Celui qui vient de mettre un pied dans la voie du croyant va devoir faire appel à des outils bien moins faciles à manier s’il veut aller plus loin. Aucune philosophie ni religion de dispose d’un système de pensée complet, sans faille et parfait, pour la bonne raison que la spiritualité n’est que le reflet de ce qui n’est pas de ce monde. Arrive un moment où le croyant va devoir abandonner le terrain ferme et sûr des certitudes pour entrer dans celui de la foi. Or, la foi demande d’accepter une part de doutes, mais de considérer que ces doutes sont moins importants que notre intuition. Je ne peux pas détailler la foi, car elle dépend de chacun. Souvent on la découvre a posteriori, alors que l’on est déjà bien engagé dans une voie spirituelle. C’est en se retournant sur le chemin que nous avons parcouru entre le moment où nous avons réussi à ordonner et valider nos savoirs et celui où nous comprenons que nous avons désormais acquis la connaissance, c’est-à-dire la certitude irrépressible que la voie que nous avons choisie est la seule possible pour nous. Cet ensemble de savoir et de foi ouvrant sur la connaissance s’appelle l’éveil.

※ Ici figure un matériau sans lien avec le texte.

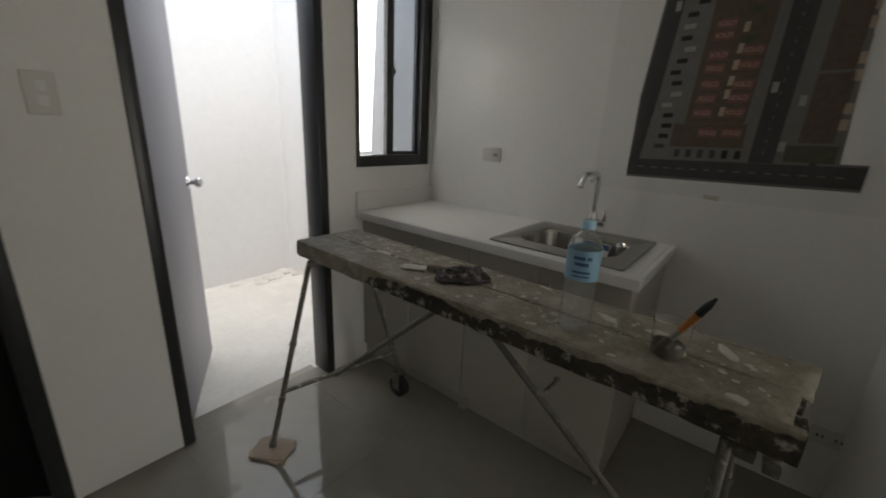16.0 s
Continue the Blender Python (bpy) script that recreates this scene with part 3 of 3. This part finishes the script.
fc = thing("kitchen_tap", (0.905, 4.11, 0.906), "chrome gooseneck kitchen tap with a side lever", "tap")
FX, FY = 0.905, 4.112
part("base", lathe((FX, FY, 0.906), [(0.0, 0), (0.026, 0), (0.026, 0.006), (0.021, 0.012), (0.021, 0.075), (0.017, 0.09), (0.0, 0.09)], 24), M_CHROME, fc)
d = Vector((-0.993, 0.12, 0))
pts = [Vector((FX, FY, 0.99)), Vector((FX, FY, 1.13))]
R = 0.04
for i in range(1, 8):
    a = radians(90 * i / 7)
    pts.append(Vector((FX, FY, 1.135)) + d * (R - R * math.cos(a)) + Vector((0, 0, R * math.sin(a))))
for i in range(1, 7):
    a = radians(65 * i / 6)
    pts.append(Vector((FX, FY, 1.175)) + d * (0.115 + 0.03 * math.sin(a)) + Vector((0, 0, -0.03 * (1 - math.cos(a)))))
pts.append(pts[-1] + (pts[-1] - pts[-2]).normalized() * 0.03)
part("spout", sweep(pts, 0.012, 14), M_CHROME, fc)
part("aerator", tube(pts[-1], pts[-1] + (pts[-1] - pts[-2]).normalized() * 0.012, 0.0135, seg=14), M_CHROME, fc)
lv = add_tube(bmesh.new(), (FX, FY - 0.018, 0.952), (FX, FY - 0.058, 0.952), 0.016, seg=16)
part("valve", lv, M_CHROME, fc)
part("lever", box(FX - 0.007, FX + 0.007, FY - 0.060, FY - 0.046, 0.962, 1.018, 0.004), M_CHROME, fc)

fc.location += Vector((0.035, 0.035, -0.0125))

# ---- site plan on the kitchen wall ----
mp = thing("site_plan_print", (XR, 3.7, 1.17), "printed site plan of house lots pasted on the wall", "poster")


def flat(name, pts, lift, mat, parent, label=""):
    """A thin printed sheet on the kitchen wall: (y, z) corners, lift off the wall in mm."""
    bm = bmesh.new()
    x0, x1 = XR - lift / 1000 - 0.0009, XR - lift / 1000
    f = [bm.verts.new((x0, y, z)) for y, z in pts]
    g = [bm.verts.new((x1, y, z)) for y, z in pts]
    bm.faces.new(f), bm.faces.new(g)
    n = len(pts)
    for i in range(n):
        bm.faces.new((f[i], f[(i + 1) % n], g[(i + 1) % n], g[i]))
    bmesh.ops.recalc_face_normals(bm, faces=bm.faces)
    return part(name, bm, mat, parent, label, False)


def plan(u, v):
    """Sheet coordinates to the wall: u from its far edge, v up, both 0 to 1."""
    return (4.05 - 0.732 * u, 1.176 + 0.77 * v - 0.018 * (1 - u))


def rect(u0, u1, v0, v1, s=0.0):
    return [plan(u0 + s * v0, v0), plan(u1 + s * v0, v0), plan(u1 + s * v1, v1), plan(u0 + s * v1, v1)]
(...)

Je n’irai pas plus loin, parce que la majeure partie d’entre-nous ne sera pas en capacité de dépasser ce stade en raison des obligations mondaines qui nous sont faites et que nous devons respecter pour suivre la Règle cathare. Mais le croyant éveillé n’a rien à envier au consolé. Ce n’est pas le consolé qui est la cheville ouvrière du catharisme, c’est le croyant !

La recherche de l’équilibre, par la méditation et la spiritualité se moque bien du statut mondain de celui qui l’atteint, même momentanément. Les sources inquisitoriales nous montrent que bien des croyants étaient au moins au niveau d’avancement des derniers consolés souvent formés à la hâte.

La seule conclusion que je puisse vous proposer est donc de trouver votre voie vers l’équilibre.